Friday, August 07, 2015

TOP STORY >> Austin, Ward populations are growing

Leader senior staff writer

Growth in Austin and Ward has outpaced neighboring towns since 2010, while Cabot growth has slowed considerably and Jacksonville continued to lag behind, but Mayor Gary Fletcher says that’s about to change.

While Austin’s growth rate between 2010 and 2015 was 25.6 percent and Ward grew by 16.4 percent, Cabot’s growth was a more modest 9.5 percent and Jacksonville languished at 1.5 percent, according to Metro Trends Demographic Review and Outlook, published annually by Metroplan, with demographer Jonathan Lupton at the helm.


The key to Austin’s fast-paced growth from 2,038 to 2,560 during that time?

“It’s quiet up here,” Mayor Bernie Chamberlain said, adding that the city has easy access to highways and that a number of excellent subdivisions are being developed.

She said the city is thinking about asking for a special census to document the growth and qualify for more federal money.

While Austin grew by about 520 during that period, the growth in Jacksonville, a city almost 15 times larger, was only 432 people.

“The past is the past, but the future…we’re quite excited,” Fletcher said.

Among area central Arkansas towns, only Wrightsville (1 percent), England (-1.7 percent), Carlisle (-0.7 percent) and Cammack Village (-2 percent) had less growth than Jacksonville or lost population.

Lonoke added 140 people and grew 3.3 percent.


Growth slowed in Cabot, which grew by about 4,500 people between 2000-2005 but by only about half that from 2010-2015.

Fletcher said Jacksonville, with a history of old and poor schools, mired in a decades-old court desegregation suit, is less than a year from running its own school district, and he believes that will make all the difference.

“That’s why, for almost 30 years, we’ve tried to get our own school district, and 95 percent of voters approved that idea,” Fletcher said. “Now the community will be able to set standards that will draw young families.”

The new Jacksonville-North Pulaski School District will be completely free of the Pulaski County Special School District and ready to start classes after July 1, 2016 — less than a year off.


Already, there are plans for a new elementary school and a new high school.

Fletcher said Jacksonville is also poised for commercial growth along the Hwy. 67/167 corridor bisecting downtown. Prime development property includes the old Jacksonville Boys and Girls Middle Schools, on a rise near, and visible from, the highway.

“I’ve sat here all these years, knowing others were growing, and we weren’t,” said Fletcher. “We’re not there, but we can see it.”

The rate of growth in Lonoke County declined from 3 percent in 1990-2000, to 2.6 percent from 2000-2010 to .09 percent from 2010-2015.

Only Pulaski County grew steadily during that time, but only by fractions of a percent. Faulkner County growth declined from 3.7 percent to 2.8 percent to 1.5 percent during that same period.

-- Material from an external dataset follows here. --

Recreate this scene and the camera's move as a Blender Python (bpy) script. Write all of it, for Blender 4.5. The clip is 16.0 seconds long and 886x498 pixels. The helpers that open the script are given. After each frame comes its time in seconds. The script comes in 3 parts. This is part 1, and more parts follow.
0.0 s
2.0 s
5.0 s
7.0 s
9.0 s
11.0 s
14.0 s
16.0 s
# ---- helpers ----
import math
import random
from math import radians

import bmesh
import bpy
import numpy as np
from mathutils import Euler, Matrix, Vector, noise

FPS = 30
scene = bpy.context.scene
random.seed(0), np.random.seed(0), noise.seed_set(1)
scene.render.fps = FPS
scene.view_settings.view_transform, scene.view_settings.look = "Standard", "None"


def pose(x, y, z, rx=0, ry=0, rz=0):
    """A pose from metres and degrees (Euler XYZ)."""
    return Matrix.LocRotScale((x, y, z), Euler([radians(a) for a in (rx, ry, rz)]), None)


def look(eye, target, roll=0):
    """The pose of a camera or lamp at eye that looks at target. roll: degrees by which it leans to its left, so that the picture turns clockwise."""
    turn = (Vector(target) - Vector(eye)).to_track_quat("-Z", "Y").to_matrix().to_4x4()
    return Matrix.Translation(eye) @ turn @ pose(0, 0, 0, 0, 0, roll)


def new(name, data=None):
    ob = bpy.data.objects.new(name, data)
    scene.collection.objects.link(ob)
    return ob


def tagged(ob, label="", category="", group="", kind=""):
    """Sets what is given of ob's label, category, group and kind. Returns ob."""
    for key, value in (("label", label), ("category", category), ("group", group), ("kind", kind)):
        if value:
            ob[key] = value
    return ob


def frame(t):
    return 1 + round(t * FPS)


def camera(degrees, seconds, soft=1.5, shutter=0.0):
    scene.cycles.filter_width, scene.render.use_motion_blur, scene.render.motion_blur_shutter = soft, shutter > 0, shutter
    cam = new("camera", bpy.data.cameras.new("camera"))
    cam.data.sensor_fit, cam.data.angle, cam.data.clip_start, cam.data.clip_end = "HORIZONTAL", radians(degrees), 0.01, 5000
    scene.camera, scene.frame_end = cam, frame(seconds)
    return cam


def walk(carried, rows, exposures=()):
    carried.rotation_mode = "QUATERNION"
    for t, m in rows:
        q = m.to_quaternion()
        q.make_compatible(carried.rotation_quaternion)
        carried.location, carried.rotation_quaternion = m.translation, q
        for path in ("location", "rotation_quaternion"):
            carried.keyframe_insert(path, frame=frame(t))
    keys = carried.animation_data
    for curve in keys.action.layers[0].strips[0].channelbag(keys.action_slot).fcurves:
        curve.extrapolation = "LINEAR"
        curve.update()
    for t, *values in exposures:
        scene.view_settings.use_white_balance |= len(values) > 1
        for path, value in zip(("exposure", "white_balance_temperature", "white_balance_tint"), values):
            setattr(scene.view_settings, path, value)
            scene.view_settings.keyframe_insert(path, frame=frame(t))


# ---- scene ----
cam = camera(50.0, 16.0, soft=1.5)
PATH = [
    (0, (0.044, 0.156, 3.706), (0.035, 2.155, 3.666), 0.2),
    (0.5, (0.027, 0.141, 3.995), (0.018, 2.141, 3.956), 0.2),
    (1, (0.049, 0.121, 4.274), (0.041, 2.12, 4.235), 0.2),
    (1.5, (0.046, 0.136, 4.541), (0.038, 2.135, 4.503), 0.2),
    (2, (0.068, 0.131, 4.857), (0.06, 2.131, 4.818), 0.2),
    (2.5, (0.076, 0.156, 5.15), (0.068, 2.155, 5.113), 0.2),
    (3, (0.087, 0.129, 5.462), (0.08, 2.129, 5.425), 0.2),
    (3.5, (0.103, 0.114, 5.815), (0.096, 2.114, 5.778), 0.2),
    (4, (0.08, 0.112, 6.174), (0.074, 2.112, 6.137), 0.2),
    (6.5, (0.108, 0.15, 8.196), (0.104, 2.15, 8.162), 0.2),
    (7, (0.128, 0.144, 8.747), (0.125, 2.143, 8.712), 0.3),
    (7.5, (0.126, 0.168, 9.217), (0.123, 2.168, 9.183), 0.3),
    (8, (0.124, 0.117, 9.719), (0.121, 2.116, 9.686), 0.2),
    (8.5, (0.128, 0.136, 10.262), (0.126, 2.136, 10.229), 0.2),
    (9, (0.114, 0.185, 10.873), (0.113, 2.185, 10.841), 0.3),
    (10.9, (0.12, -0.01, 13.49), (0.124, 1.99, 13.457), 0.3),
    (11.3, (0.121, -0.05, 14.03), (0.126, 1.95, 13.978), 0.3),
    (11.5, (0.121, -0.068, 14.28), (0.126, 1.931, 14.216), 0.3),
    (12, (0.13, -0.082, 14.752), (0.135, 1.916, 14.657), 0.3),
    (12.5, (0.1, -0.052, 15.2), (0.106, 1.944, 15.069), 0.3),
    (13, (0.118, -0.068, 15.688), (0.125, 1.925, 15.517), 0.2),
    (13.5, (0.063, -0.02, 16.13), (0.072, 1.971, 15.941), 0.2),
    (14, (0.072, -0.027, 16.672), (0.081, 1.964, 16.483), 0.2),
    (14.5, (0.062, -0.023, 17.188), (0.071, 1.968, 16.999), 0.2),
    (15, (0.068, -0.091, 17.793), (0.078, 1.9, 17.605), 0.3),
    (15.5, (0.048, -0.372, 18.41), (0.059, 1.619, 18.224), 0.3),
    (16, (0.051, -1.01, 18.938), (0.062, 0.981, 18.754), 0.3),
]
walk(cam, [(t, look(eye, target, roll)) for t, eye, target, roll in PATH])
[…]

Little Rock experienced the most growth between 2010 and 2015, about 6,000 people, followed by Conway with about 5,300 and North Little Rock with 4,100. North Little Rock experienced the greatest turnaround from the 2000-2005 population, which actually decreased by 1,000.

Cabot, Maumelle and Sherwood all grew by less in 2010-2015 than in the 2000-2005 period.

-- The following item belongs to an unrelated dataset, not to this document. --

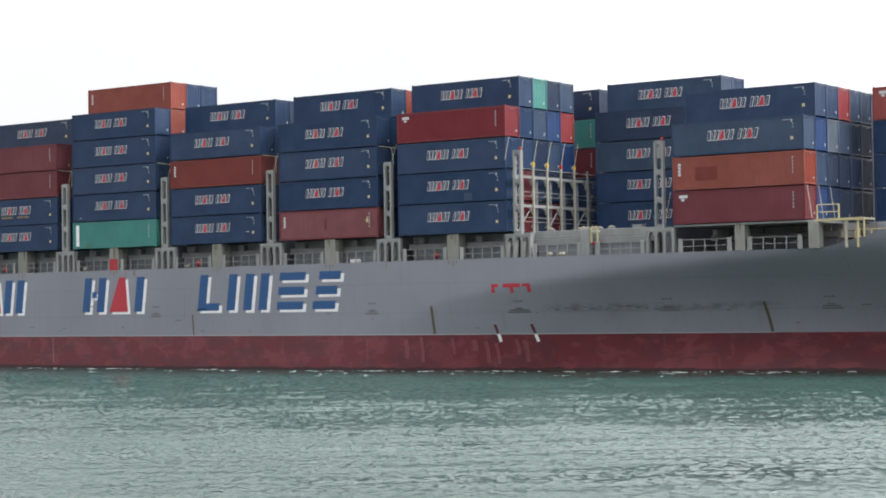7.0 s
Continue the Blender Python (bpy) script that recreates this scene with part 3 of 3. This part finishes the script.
def build_fittings():
    # yellow access platform at the fore end of the cargo
    plat = part("access_platform", boxes((31.0, 35.2, 0.3, 2.6, 12.66, 12.78)), CREAM, ship, "pale access platform with yellow rails")
    for x in (31.1, 33.0):
        part("platform_post", boxes((x - 0.05, x + 0.05, 0.35, 0.45, 12.78, 13.95)), FADED, plat)
    for z in (13.35, 13.95):
        part("platform_rail", bar(bmesh.new(), (31.1, 0.4, z), (33.0, 0.4, z), 0.038), FADED, plat)
    for x, w in ((33.6, 0.09), (34.6, 0.07)):
        part("platform_leg", boxes((x - w, x + w, 0.35, 0.6, 10.4, 12.66)), FADED if w < 0.08 else CREAM, plat)
    for x in (33.6, 35.0, 36.4):
        part("platform_post", boxes((x - 0.05, x + 0.05, 2.2, 2.3, 10.4, 11.95)), FADED, plat)
    for z in (11.3, 11.9):
        part("platform_rail", bar(bmesh.new(), (32.2, 2.25, z), (36.4, 2.25, z), 0.038), FADED, plat)
    part("platform_edge", boxes((31.0, 35.25, 0.24, 0.296, 12.6, 12.8)), FADED, plat)
    part("platform_post", boxes((35.1, 35.2, 0.35, 0.45, 11.2, 12.66)), FADED, plat)
    for y in (0.1, 2.4, 4.8):
        part("lashing_rod", bar(bmesh.new(), (30.4, y, 15.7), (30.75, y + 0.1, 12.9), 0.035), CREAM, plat)
    part("breakwater", boxes((34.8, 45.8, 4.2, 28.0, 10.4, 12.45), bevel=0.06), COAMING, ship, "low grey steel breakwater")
    # small ladder stand above the bow sheer
    st = part("ladder_stand", boxes((39.7, 40.3, 1.0, 1.6, 12.3, 12.7), bevel=0.04), CREAM, ship, "pale stand with a yellow ladder")
    for x in (39.85, 40.15):
        part("ladder_stile", boxes((x - 0.04, x + 0.04, 1.2, 1.28, 12.7, 13.85)), FADED, st)
    for z in (13.0, 13.35, 13.7):
        part("ladder_rung", boxes((39.85, 40.15, 1.2, 1.28, z, z + 0.06)), FADED, st)
    part("sheer_rail", bar(bmesh.new(), (40.6, 1.2, 12.85), (42.4, 1.4, 12.95), 0.06), FADED, ship)
    # pale frame with a dark box on the bow bulwark
    fr = part("bulwark_frame", boxes((52.85, 52.95, 2.4, 2.55, 14.4, 15.72), (53.9, 54.0, 2.4, 2.55, 14.4, 15.72), (52.95, 53.9, 2.4, 2.55, 15.62, 15.72)), WHITE, ship, "white pipe frame")
    part("box", boxes((52.97, 53.88, 2.45, 2.9, 14.85, 15.58), bevel=0.04), DARK, fr)
    for x in (40.6, 45.2):
        shell_strip("shell_fitting", [(x - 0.28, 10.45), (x + 0.28, 10.45)], 0.16, CREAM, "small pale fitting")
    # deck gear along the side
    part("locker", boxes((-17.4, -16.3, 0.5, 0.9, 10.4, 10.75), bevel=0.04), WHITE, ship, "low white deck locker")
    for x in (-7.4, -37.2, -66.0):
        bm = bmesh.new()
        bmesh.ops.create_uvsphere(bm, u_segments=12, v_segments=8, radius=0.33)
        for v in bm.verts:
            v.co = Vector((x + v.co.x, 0.8 + v.co.y * 0.6, 10.85 + v.co.z))
        part("hose_reel", bm, REDP, ship, "round red hose reel cover")
    for x, y in ((-38.6, 0.6), (-41.8, 0.6), (5.1, 0.7), (6.5, 0.7), (-53.2, 0.6)):
        bm = bmesh.new()
        bmesh.ops.create_icosphere(bm, subdivisions=2, radius=0.42)
        for v in bm.verts:
            v.co *= 0.8 + 0.35 * noise.noise(v.co * 2.3 + Vector((x, y, 0)))
            v.co.z *= 0.6
            v.co += Vector((x, y, 10.62))
        part("rope_coil", bm, CREAM, ship, "pale heap of mooring rope")
    ws = part("deck_hoist", boxes((10.6, 11.5, 0.3, 0.7, 12.3, 12.6), bevel=0.06), CREAM, ship, "small yellow and red deck hoist")
    ws.matrix_basis = pose(-1.1, 0, 0)
    part("hoist_frame", boxes((10.75, 10.88, 0.25, 0.4, 11.5, 12.9), (11.35, 11.48, 0.25, 0.4, 11.5, 12.9), (10.75, 11.48, 0.25, 0.4, 12.78, 12.9), bevel=0.03), FADED, ws)
    part("hoist_drum", boxes((10.85, 11.6, 0.2, 0.5, 11.3, 11.55), bevel=0.06), REDP, ws)
    part("white_cabinet", boxes((-84.0, -83.7, 0.1, 0.5, 12.6, 14.5), bevel=0.03), WHITE, ship, "narrow white cabinet")
    # rust bleeding from the pillar feet
    for x in (-5.05, -19.55, -34.1, -48.6, -62.55):
        for dx, h in ((-0.4, 0.3), (0.1, 0.5), (0.5, 0.25)):
            shell_strip("rust_bleed", [(x + dx, 10.3), (x + dx + 0.02, 10.3 - h)], 0.12, BLEED, "short rust bleed")
    shell_strip("weld_seam", [(-57.7, 0.6), (-57.7, 3.4)], 0.04, SEAM, "pale vertical weld seam")
    r = random.Random(4)
    for i in range(14):
        x = 4.5 + 0.85 * i
        z = 5.75 + r.uniform(-0.16, 0.12)
        shell_strip("scuff_mark", [(x, z), (x + r.uniform(0.2, 0.7), z + r.uniform(-0.05, 0.05))], r.uniform(0.06, 0.16), FAINT, "dark fender scuff")
    # stowed boarding ladder abaft the first bay
    lad = part("boarding_ladder", boxes((-88.2, -75.8, -0.1, 0.12, 10.75, 11.0), bevel=0.03), PALE, ship, "pale stowed boarding ladder")
    for z in (11.35, 11.75):
        part("ladder_rail", bar(bmesh.new(), (-87.7, 0.0, z), (-76.2, 0.0, z), 0.04), WHITE, lad)
    part("ladder_tray", boxes((-88.0, -76.0, 0.2, 0.5, 10.4, 10.72), bevel=0.03), DARK, lad, "dark tray under the ladder")
    part("davit", boxes((-75.9, -75.7, -0.05, 0.2, 10.4, 12.0), (-76.6, -75.7, -0.05, 0.2, 11.85, 12.0), bevel=0.03), RUST, lad, "rusty brown davit")
    for i in range(9):
        x = -82.6 + 0.55 * i
        part("tread_clip", boxes((x, x + 0.16, 0.02, 0.1, 12.28, 12.42), bevel=0.02), WHITE, lad)
    part("ladder_boom", bar(bmesh.new(), (-83.0, 0.12, 12.22), (-76.0, 0.12, 12.22), 0.06), STEEL, lad)
    for x in (-82.6, -79.3, -76.3):
        part("boom_crutch", boxes((x - 0.06, x + 0.06, 0.08, 0.2, 11.0, 12.2)), STEEL, lad)
    pm = None
    for i in range(12):
        x = -87.6 + i * 1.03
        if pm is None:
            pm = part("baluster", boxes((-0.04, 0.04, -0.04, 0.04, 11.0, 11.78)), PALE, lad)
            pm.matrix_basis = pose(x, 0, 0)
        else:
            again(pm, pose(x, 0, 0))
    part("ladder_winch", boxes((-75.6, -74.8, 0.0, 0.6, 10.4, 12.2), bevel=0.08), STEEL, lad)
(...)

Cabot’s population is now 26,040, Maumelle’s is 18,488, and Sherwood finally slipped over the 30,000 barrier with 30,725.

Jacksonville’s current population is 28,796.

Compared to 2000, the poverty rate increased in 2009-2013 in all the larger towns and cities in central Arkansas. North Little Rock had the highest poverty rate, 21.9 percent, followed by Little Rock at 18.6 percent and Jacksonville at 17.3 percent.

Cabot had a 12.7 percent poverty rate, Sherwood was 11.3 percent, and Maumelle was 5.1 percent.


In 2013, Arkansas had the fourth highest poverty rate in the nation.

Towns seem to be discouraging construction of multi-family housing units, which some see as leading to a greater population of poor or minority tenants.

In 2014, the last year for which there is complete data, Jacksonville issued building permits for 28 homes, the lowest in at least four years, while they issued permits for 12 units of multi-family housing.

Nearly two thirds of housing permits in the four-county region were for single-family units.


One problem for growth and economic development is the deterioration of roads, according to Metro Trends.

Budgetary restraints and other priorities, in combination with shrinking road and highway revenues from the federal government, have contributed to the poor conditions of so many roads.

And, when developers build roads into and through their new subdivisions, at completion, they are deeded to city or county governments, which are faced with the problem of maintaining more road with less money, Lupton said. Each new subdivision also requires more water and sewer from local utilities.

Some cities, such as Conway and Bryant, now require impact fees from developers — money to help offset the increased cost of maintenance, fire and police protection and water and sewer.